= Un-Australian =

Pejorative term

Un-Australian is an increasingly pejorative term used in Australia. In modern usage, it has similar connotations to the United States term un-American, however the Australian term is somewhat older, being used as early as 1855 to describe an aspect of the landscape that was similar to that of Britain. Its modern usage was popularised during the 1990s by Prime Minister John Howard and One Nation Party founder Pauline Hanson; however, Stanley Bruce used it in reference to striking workers in 1925 and Joseph Lyons during the 1930s to decry communists and migrants from non-WASP backgrounds. In recent times, the word has been overused to the point of being a particular favourite of humourists and satirists. It is used in a humorous TV advertising campaign by Meat and Livestock Australia (MLA), in which ex-AFL footballer Sam Kekovich declares that not including lamb in one's diet is "un-Australian". The 2023 campaign saw MLA update their position on the term. Rather than using the term to divide, they declared that being un-Australian is a cause for celebration.

==Modern usage==
While the origins of the term go back to the 1850s, the term "un-Australian" has risen in popularity since the mid-1990s. The definition of the word has changed from simply defining something, particularly art or literature, as not Australian in character to a broader, more negative connotation suggesting an activity, behaviour, belief or policy that is seen to be violating Australian cultural norms. In this sense, then, its usage is generally subjectively applied according to the user's beliefs. Furthermore, usage of the word in political campaigning is with the intention of sparking nationalistic ideals in the general public in order to increase and grow political support.

Judith Ireland, writing in The Sydney Morning Herald, notes John Howard is perhaps most responsible for the proliferation of the word, having used it in the 1980s to describe the proposed Australia Card legislation. During his term as prime minister, Howard repeatedly used the term "un-Australian" to describe striking workers, anti-globalisation and anti-war protestors and Opposition proposals to withdraw the country's military from Iraq. Millionaire businessman, philanthropist and human rights campaigner Dick Smith also described the Howard government's policies towards convicted terrorism supporter David Hicks and asylum seekers as "un-Australian".

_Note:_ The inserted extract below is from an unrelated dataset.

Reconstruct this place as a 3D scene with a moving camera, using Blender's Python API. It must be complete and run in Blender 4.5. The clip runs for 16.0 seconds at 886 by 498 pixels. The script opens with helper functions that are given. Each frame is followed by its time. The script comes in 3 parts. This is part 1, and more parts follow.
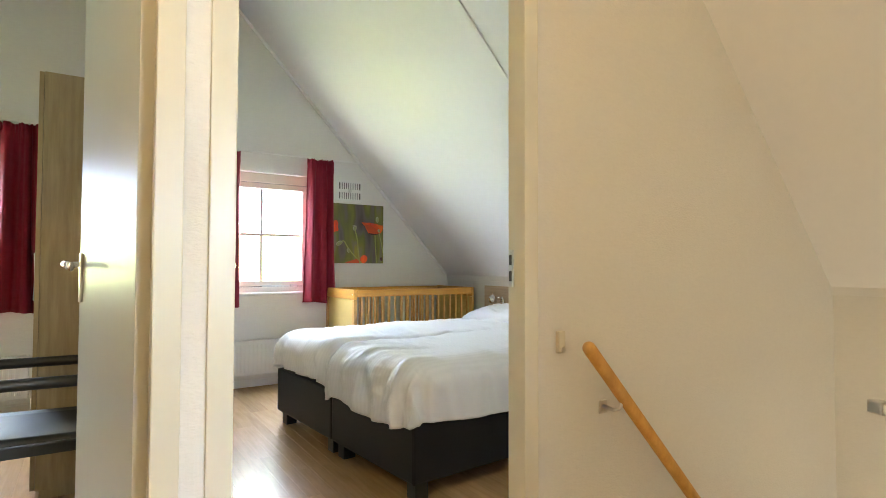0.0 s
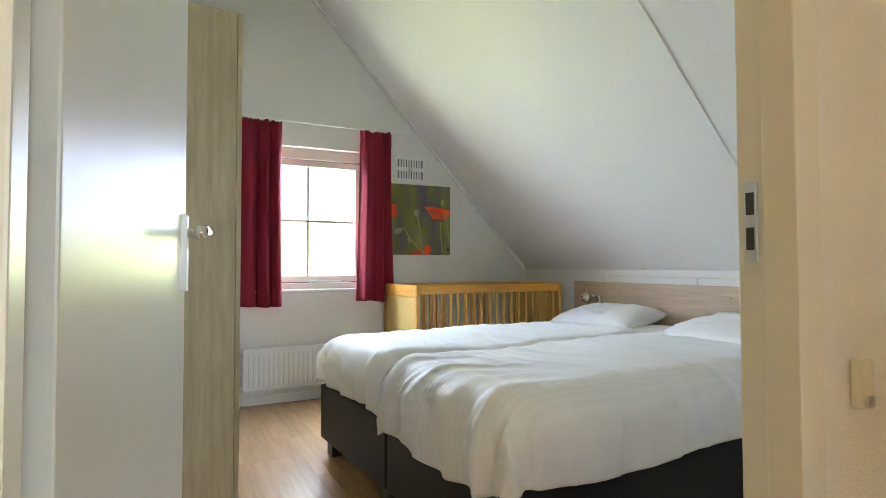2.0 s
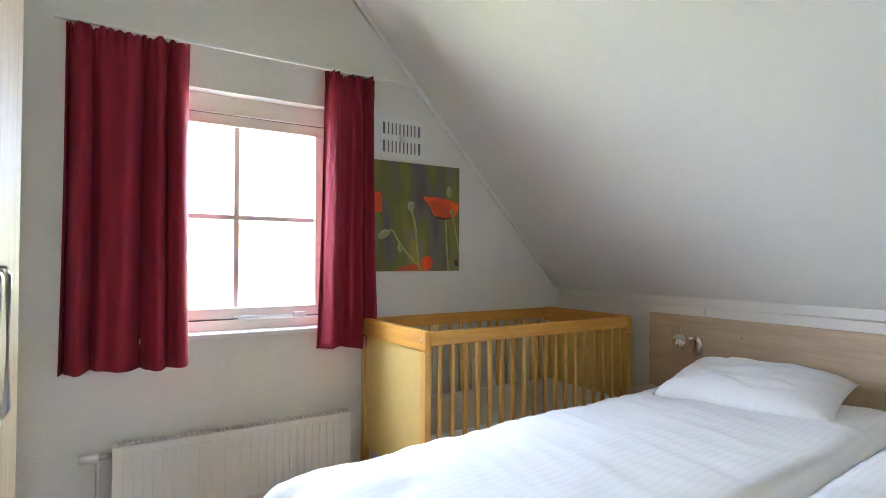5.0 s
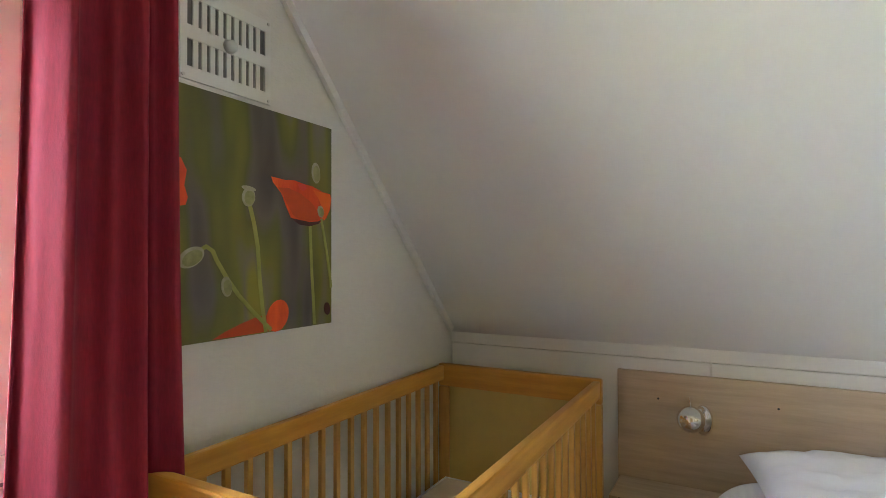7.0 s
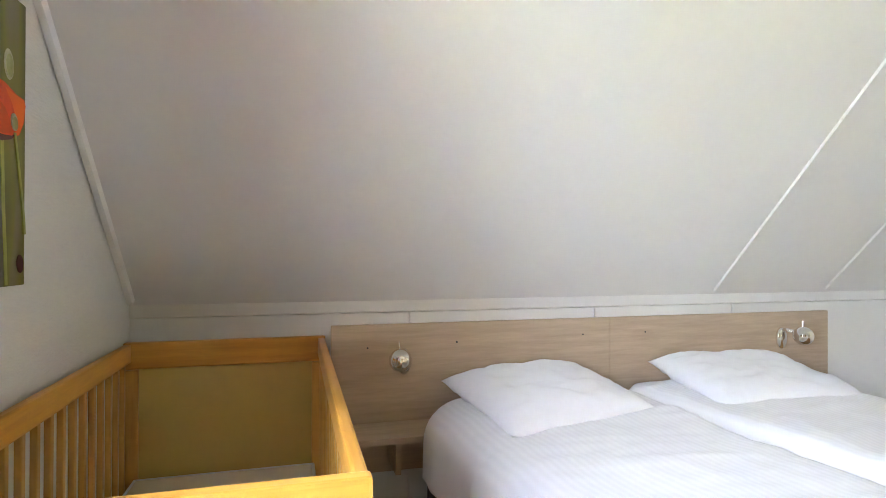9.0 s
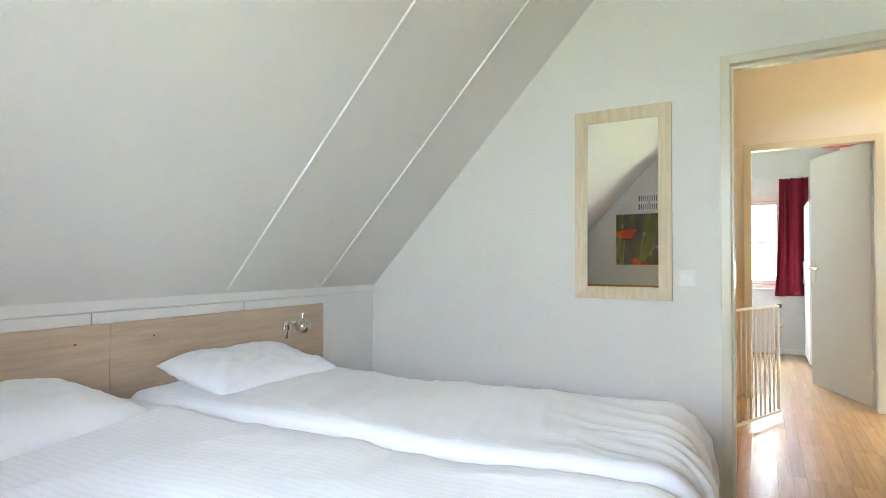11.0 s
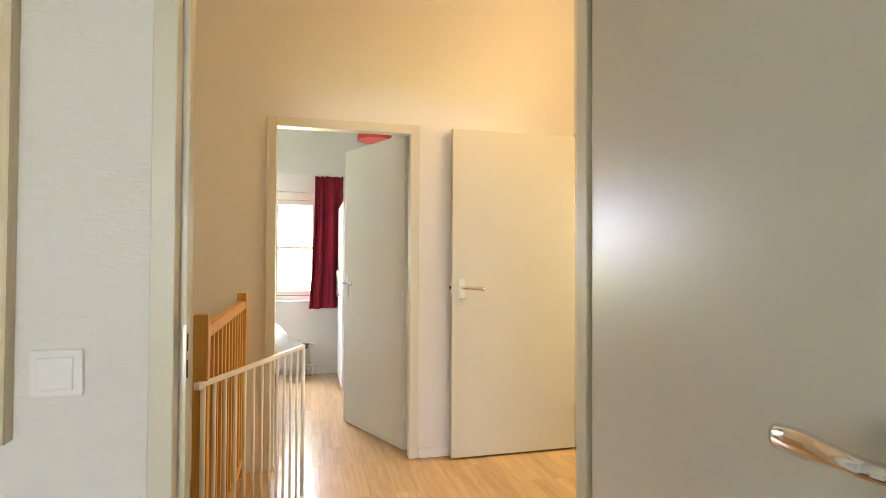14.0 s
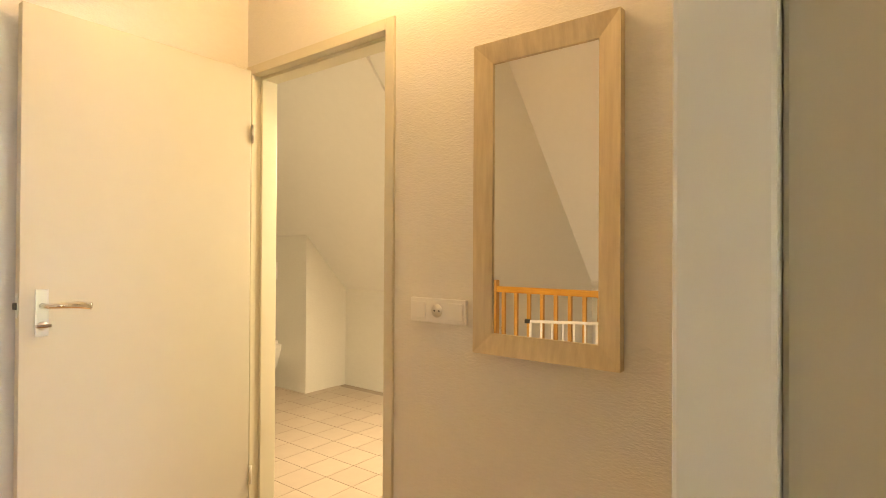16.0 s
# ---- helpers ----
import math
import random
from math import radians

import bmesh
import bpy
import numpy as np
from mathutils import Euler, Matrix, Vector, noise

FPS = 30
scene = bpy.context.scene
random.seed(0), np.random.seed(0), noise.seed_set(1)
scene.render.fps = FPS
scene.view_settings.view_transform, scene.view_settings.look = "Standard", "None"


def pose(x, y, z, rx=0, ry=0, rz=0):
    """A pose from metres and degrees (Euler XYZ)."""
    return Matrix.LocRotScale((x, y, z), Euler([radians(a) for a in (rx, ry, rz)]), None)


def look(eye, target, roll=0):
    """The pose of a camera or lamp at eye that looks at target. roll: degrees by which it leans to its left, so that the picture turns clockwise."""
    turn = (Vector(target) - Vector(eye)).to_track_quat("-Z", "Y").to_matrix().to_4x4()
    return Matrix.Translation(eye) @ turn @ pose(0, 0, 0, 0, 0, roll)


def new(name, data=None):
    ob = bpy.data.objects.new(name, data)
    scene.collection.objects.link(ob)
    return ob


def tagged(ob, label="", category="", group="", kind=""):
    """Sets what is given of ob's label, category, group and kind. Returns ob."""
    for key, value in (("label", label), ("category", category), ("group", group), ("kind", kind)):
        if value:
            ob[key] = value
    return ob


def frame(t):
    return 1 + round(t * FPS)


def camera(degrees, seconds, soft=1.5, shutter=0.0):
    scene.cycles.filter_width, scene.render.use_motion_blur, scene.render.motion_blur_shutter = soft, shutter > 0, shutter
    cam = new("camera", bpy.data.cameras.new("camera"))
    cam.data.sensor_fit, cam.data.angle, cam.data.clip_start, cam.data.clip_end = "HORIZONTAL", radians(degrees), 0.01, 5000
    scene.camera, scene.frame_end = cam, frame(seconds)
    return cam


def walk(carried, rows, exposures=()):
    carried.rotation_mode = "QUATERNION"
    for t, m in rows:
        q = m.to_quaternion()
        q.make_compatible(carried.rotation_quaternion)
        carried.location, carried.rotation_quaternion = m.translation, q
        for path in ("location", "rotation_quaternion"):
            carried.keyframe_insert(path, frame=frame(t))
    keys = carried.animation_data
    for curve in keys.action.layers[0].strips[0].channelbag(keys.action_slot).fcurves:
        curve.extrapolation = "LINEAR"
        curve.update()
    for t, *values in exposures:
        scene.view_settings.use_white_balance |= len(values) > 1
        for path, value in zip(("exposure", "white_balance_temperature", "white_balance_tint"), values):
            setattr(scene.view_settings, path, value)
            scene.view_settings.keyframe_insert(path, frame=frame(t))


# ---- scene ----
cam = camera(78.6, 16.0, soft=0.8)
PATH = [
    (0, (-0.263, -1.321, 1.052), (0.824, 0.357, 1.111), 0.2),
    (0.5, (-0.144, -1.153, 1.012), (0.825, 0.595, 1.076), -0.1),
    (1, (-0.064, -0.93, 0.998), (0.849, 0.848, 1.058), -0.2),
    (1.5, (0.018, -0.707, 1.003), (0.91, 1.082, 1.062), -0.2),
    (2, (0.095, -0.515, 0.981), (0.984, 1.276, 1.041), -0.1),
    (2.5, (0.146, -0.370, 0.964), (1.039, 1.418, 1.026), 0.0),
    (3, (0.188, -0.217, 0.969), (1.092, 1.566, 1.027), 0.0),
    (3.5, (0.229, -0.03, 0.99), (1.155, 1.742, 1.046), 0.2),
    (3.7, (0.267, 0.055, 1.02), (1.196, 1.826, 1.066), 0.3),
    (5.8, (0.640, 1.650, 1.158), (1.932, 3.177, 1.196), 0.1),
    (6, (0.686, 1.787, 1.166), (2.054, 3.246, 1.204), 0.1),
    (6.5, (0.805, 2.105, 1.193), (2.352, 3.373, 1.236), -0.1),
    (7, (0.925, 2.436, 1.250), (2.672, 3.410, 1.286), -0.2),
    (7.5, (1.035, 2.665, 1.250), (2.938, 3.297, 1.274), -0.2),
    (8, (1.050, 2.812, 1.168), (3.029, 3.079, 1.206), -0.1),
    (8.2, (1.026, 2.868, 1.148), (3.023, 2.963, 1.180), 0.0),
    (10.3, (0.697, 2.975, 1.122), (2.197, 1.651, 1.156), 0.2),
    (10.5, (0.703, 2.948, 1.108), (2.085, 1.504, 1.154), 0.2),
    (11, (0.728, 2.835, 1.106), (1.740, 1.115, 1.148), 0.2),
    (11.5, (0.725, 2.672, 1.107), (1.409, 0.793, 1.153), 0.2),
    (12, (0.722, 2.483, 1.116), (1.052, 0.511, 1.164), 0.4),
    (12.5, (0.718, 2.208, 1.137), (0.826, 0.211, 1.182), 0.4),
    (13, (0.715, 1.835, 1.141), (0.656, -0.164, 1.187), 0.4),
    (13.5, (0.703, 1.462, 1.166), (0.443, -0.520, 1.208), 0.6),
    (14, (0.615, 1.081, 1.226), (0.129, -0.859, 1.263), 0.3),
    (14.5, (0.544, 0.687, 1.222), (-0.245, -1.15, 1.267), 0.5),
    (15, (0.463, 0.376, 1.228), (-0.593, -1.322, 1.256), 0.5),
    (15.5, (0.372, 0.161, 1.227), (-0.914, -1.371, 1.255), 0.5),
    (16, (0.297, -0.004, 1.229), (-1.288, -1.223, 1.244), 0.3),
]
walk(cam, [(t, look(eye, aim, roll)) for t, eye, aim, roll in PATH],
     exposures=[(0, 0.32, 6100, 8), (1.5, 0.12, 6100, 8), (3.5, 0.0, 5800, 10), (6, -0.02, 6200, 14), (7, -0.06, 6500, 12), (7.5, 0.33, 6700, 17), (8.2, 0.58, 6600, 17), (10.3, 0.18, 6200, 11), (11.5, 0.06, 6400, 11), (12.5, -0.10, 6700, 13), (14.5, -0.1, 7300, 16), (16, 0.08, 7900, 18)])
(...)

In a more vernacular sense, the word is also often used in a jocular form for anything that could be considered not in accordance with the wider Australian community. In 2006, the Cultural Studies Association of Australasia convened its annual conference under the title "UnAustralia" at the University of Canberra with keynote speeches at Parliament House. Also in 2006, Melbourne artist, Azlan McLennan burned an Australian flag to coincide with Australia Day. The artwork, "Proudly UnAustralian" was controversially removed from its public billboard display by local authorities, prompting much debate about free speech versus police powers.